Working from the top of the listing below, retype each line through the line containing "WATER = water_material()", both included, with no pictures.
* start Recorded data *
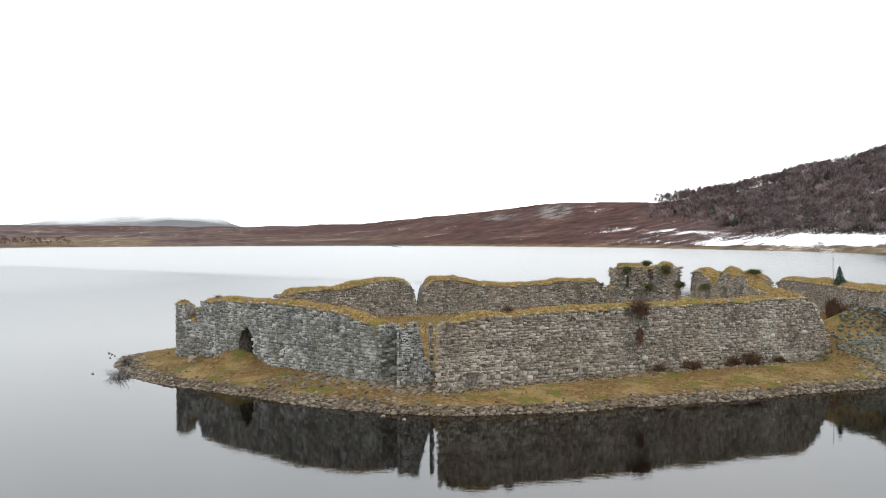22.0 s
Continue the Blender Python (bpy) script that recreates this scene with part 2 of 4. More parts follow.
def water_material():
    mat = bpy.data.materials.new("peaty_loch_water")
    t = nodes_of(mat)
    vec = t.nodes.new("ShaderNodeNewGeometry").outputs["Position"]
    away = t.nodes.new("ShaderNodeVectorMath")
    away.operation = "DOT_PRODUCT"
    put(t, away, n0=vec, n1=(0.8, -0.6, 0))
    north = t.nodes.new("ShaderNodeSeparateXYZ")
    t.links.new(vec, north.inputs[0])
    flat = t.nodes.new("ShaderNodeMapping")
    flat.inputs["Scale"].default_value = (1.0, 1.0, 1.0)
    t.links.new(vec, flat.inputs[0])
    wind = noise_tex(t, flat.outputs[0], 0.006, 3.0, 0.5)
    reach = math_node(t, "ADD", away.outputs["Value"], math_node(t, "MULTIPLY", math_node(t, "SUBTRACT", wind, 0.5), 50.0))
    rippled = math_node(t, "MULTIPLY", ramp(t, reach, -30.0, 60.0), ramp(t, north.outputs[1], 80.0, 160.0))
    breeze = math_node(t, "ADD", north.outputs[1], math_node(t, "MULTIPLY", math_node(t, "SUBTRACT", wind, 0.5), 160.0))
    rippled = math_node(t, "MAXIMUM", rippled, ramp(t, breeze, 270.0, 430.0, 0.0, 0.6))
    ripple = noise_tex(t, vec, 1.6, 3.0, 0.6)
    swell = noise_tex(t, vec, 0.35, 2.0, 0.5)
    height = math_node(t, "ADD", ripple, math_node(t, "MULTIPLY", swell, 1.5))
    bump = put(t, t.nodes.new("ShaderNodeBump"), Strength=0.35, Distance=0.008, Height=height)
    deep = put(t, t.nodes.new("ShaderNodeBsdfDiffuse"), Color=(0.004, 0.003, 0.002, 1))
    gloss = put(t, t.nodes.new("ShaderNodeBsdfGlossy"), Color=(0.485, 0.495, 0.505, 1), Roughness=ramp(t, rippled, 0.0, 1.0, 0.006, 0.24), Normal=bump.outputs[0])
    fres = put(t, t.nodes.new("ShaderNodeFresnel"), IOR=1.4, Normal=bump.outputs[0])
    mix = put(t, t.nodes.new("ShaderNodeMixShader"), n0=fres.outputs[0], n1=deep.outputs[0], n2=gloss.outputs[0])
    t.links.new(mix.outputs[0], t.nodes.new("ShaderNodeOutputMaterial").inputs[0])
    return mat


WATER = water_material()


# ---- mesh helpers ----
def mesh_from(name, verts, faces, mat=None, smooth=False):
    me = bpy.data.meshes.new(name)
    me.from_pydata([tuple(v) for v in verts], [], faces)
    if mat:
        me.materials.append(mat)
    if smooth:
        me.polygons.foreach_set("use_smooth", [True] * len(me.polygons))
    me.update()
    return me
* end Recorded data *
#### Solution to this exercise
22.0 s
Continue the Blender Python (bpy) script that recreates this scene with part 2 of 4. More parts follow.
def water_material():
    mat = bpy.data.materials.new("peaty_loch_water")
    t = nodes_of(mat)
    vec = t.nodes.new("ShaderNodeNewGeometry").outputs["Position"]
    away = t.nodes.new("ShaderNodeVectorMath")
    away.operation = "DOT_PRODUCT"
    put(t, away, n0=vec, n1=(0.8, -0.6, 0))
    north = t.nodes.new("ShaderNodeSeparateXYZ")
    t.links.new(vec, north.inputs[0])
    flat = t.nodes.new("ShaderNodeMapping")
    flat.inputs["Scale"].default_value = (1.0, 1.0, 1.0)
    t.links.new(vec, flat.inputs[0])
    wind = noise_tex(t, flat.outputs[0], 0.006, 3.0, 0.5)
    reach = math_node(t, "ADD", away.outputs["Value"], math_node(t, "MULTIPLY", math_node(t, "SUBTRACT", wind, 0.5), 50.0))
    rippled = math_node(t, "MULTIPLY", ramp(t, reach, -30.0, 60.0), ramp(t, north.outputs[1], 80.0, 160.0))
    breeze = math_node(t, "ADD", north.outputs[1], math_node(t, "MULTIPLY", math_node(t, "SUBTRACT", wind, 0.5), 160.0))
    rippled = math_node(t, "MAXIMUM", rippled, ramp(t, breeze, 270.0, 430.0, 0.0, 0.6))
    ripple = noise_tex(t, vec, 1.6, 3.0, 0.6)
    swell = noise_tex(t, vec, 0.35, 2.0, 0.5)
    height = math_node(t, "ADD", ripple, math_node(t, "MULTIPLY", swell, 1.5))
    bump = put(t, t.nodes.new("ShaderNodeBump"), Strength=0.35, Distance=0.008, Height=height)
    deep = put(t, t.nodes.new("ShaderNodeBsdfDiffuse"), Color=(0.004, 0.003, 0.002, 1))
    gloss = put(t, t.nodes.new("ShaderNodeBsdfGlossy"), Color=(0.485, 0.495, 0.505, 1), Roughness=ramp(t, rippled, 0.0, 1.0, 0.006, 0.24), Normal=bump.outputs[0])
    fres = put(t, t.nodes.new("ShaderNodeFresnel"), IOR=1.4, Normal=bump.outputs[0])
    mix = put(t, t.nodes.new("ShaderNodeMixShader"), n0=fres.outputs[0], n1=deep.outputs[0], n2=gloss.outputs[0])
    t.links.new(mix.outputs[0], t.nodes.new("ShaderNodeOutputMaterial").inputs[0])
    return mat


WATER = water_material()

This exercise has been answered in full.